If my retention rate, the rate at which students pass the course, drops below 50%, admin lets me know I’m screwing up. There are campuses where faculty must pass 70%, even 85% of students in their courses, every semester. Faculty who pass 100% of their students generally get awards for “good teaching,” even when they pass students who never spent an hour on campus.

Many studies have been done on passing rates in college courses, particularly at the remedial level. You see around 50% completion rates there, and, as the coursework gets more advanced, the completion rates actually go higher (I know, that’s a little unintuitive, but bear with me—there’s a self-selection process at work here).

Most MOOCs are introductory level courses, so a 50% completion rate seems reasonable enough. And yet we see around 7%.
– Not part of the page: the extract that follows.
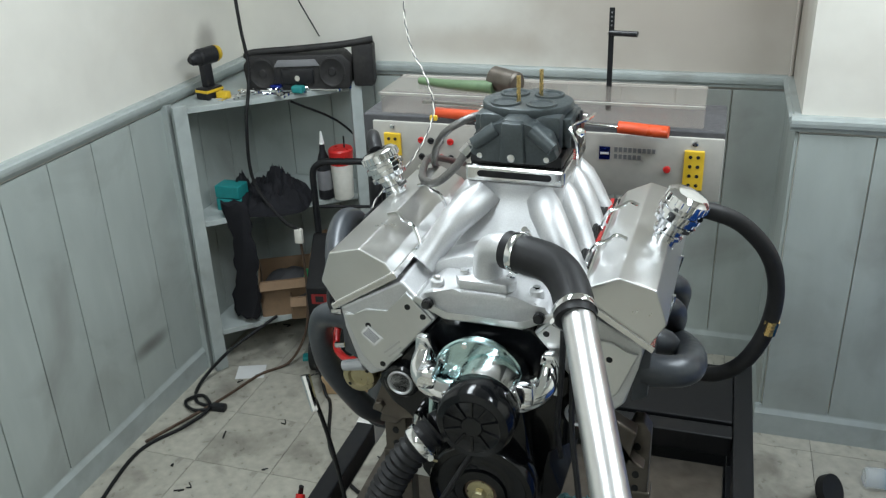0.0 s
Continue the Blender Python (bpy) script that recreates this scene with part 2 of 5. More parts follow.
HERE = Matrix()
STAND = laid(0.05, -0.30, 0.0, 0.966, 0.966, 1.137)
CONSOLE_AT = laid(0.01, -0.255, 0.066)
RIGHT = laid(0.08, -0.19, 0.0, 1, 1, 1.07)
SHELVES = laid(-0.202, 0.0, 0.0, 0.908, 1, 1.05)
LAY = HERE


def part(name, bm, material, parent=None, label="", smooth=False, m=None):
    me = bpy.data.meshes.new(name)
    bmesh.ops.recalc_face_normals(bm, faces=bm.faces)
    bm.to_mesh(me)
    bm.free()
    me.materials.append(material)
    if smooth:
        for p in me.polygons:
            p.use_smooth = True
        me.set_sharp_from_angle(angle=radians(38))
    ob = new(name, me)
    if parent:
        ob.parent = parent
        if m is not None:
            ob.matrix_basis = m
    else:
        ob.matrix_basis = LAY if m is None else LAY @ m
    if label:
        ob["label"] = label
    return ob


def share(name, me, parent, m, label=""):
    ob = new(name, me)
    ob.parent = parent
    ob.matrix_basis = m
    if label:
        ob["label"] = label
    return ob


def thing(name, label, category, m=None, group="", kind=""):
    ob = new(name)
    ob.empty_display_size = 0.05
    ob.matrix_basis = LAY if m is None else LAY @ m
    return tagged(ob, label, category, group, kind)


def box(x0, x1, y0, y1, z0, z1, bevel=0.0, bm=None, m=None):
    bm = bm or bmesh.new()
    g = bmesh.ops.create_cube(bm, size=1.0)
    vs = g["verts"]
    bmesh.ops.scale(bm, vec=(x1 - x0, y1 - y0, z1 - z0), verts=vs)
    bmesh.ops.translate(bm, vec=((x0 + x1) / 2, (y0 + y1) / 2, (z0 + z1) / 2), verts=vs)
    if bevel:
        es = list({e for v in vs for e in v.link_edges})
        r = bmesh.ops.bevel(bm, geom=es, offset=bevel, segments=2, profile=0.5, affect="EDGES")
        vs = list({v for f in r["faces"] for v in f.verts} | {v for v in vs if v.is_valid})
    if m is not None:
        bmesh.ops.transform(bm, matrix=m, verts=vs)
    return bm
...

MOOCs9What’s wrong with this picture? MOOCs are put together by faculty who really care about education, who know what normal coursework should entail, and what it should mean to complete a course. There’s no profit motive here, just a pure focus on education.

Most college courses are not assembled as labors of love. They’re taught by sub-minimum wage adjuncts, pressured to pass as many students as possible by an administrative caste that cares nothing at all about education. These administrators just want to keep students in the system long enough to extract every dollar possible.

So, to summarize, for MOOCs: online, open admission, no profits, scholarly designed, 7% completion rate. On the other hand, for non-MOOCs: online, open admission, massive profits, massive administrative control, 50% completion rate.

Gentle reader, keep this in mind: every study that shows the low completion rate of MOOCs should raise the question of why non-MOOCs have high completion rates. Even a cursory inspection of the differences between MOOCs and non-MOOCs will suggest an answer.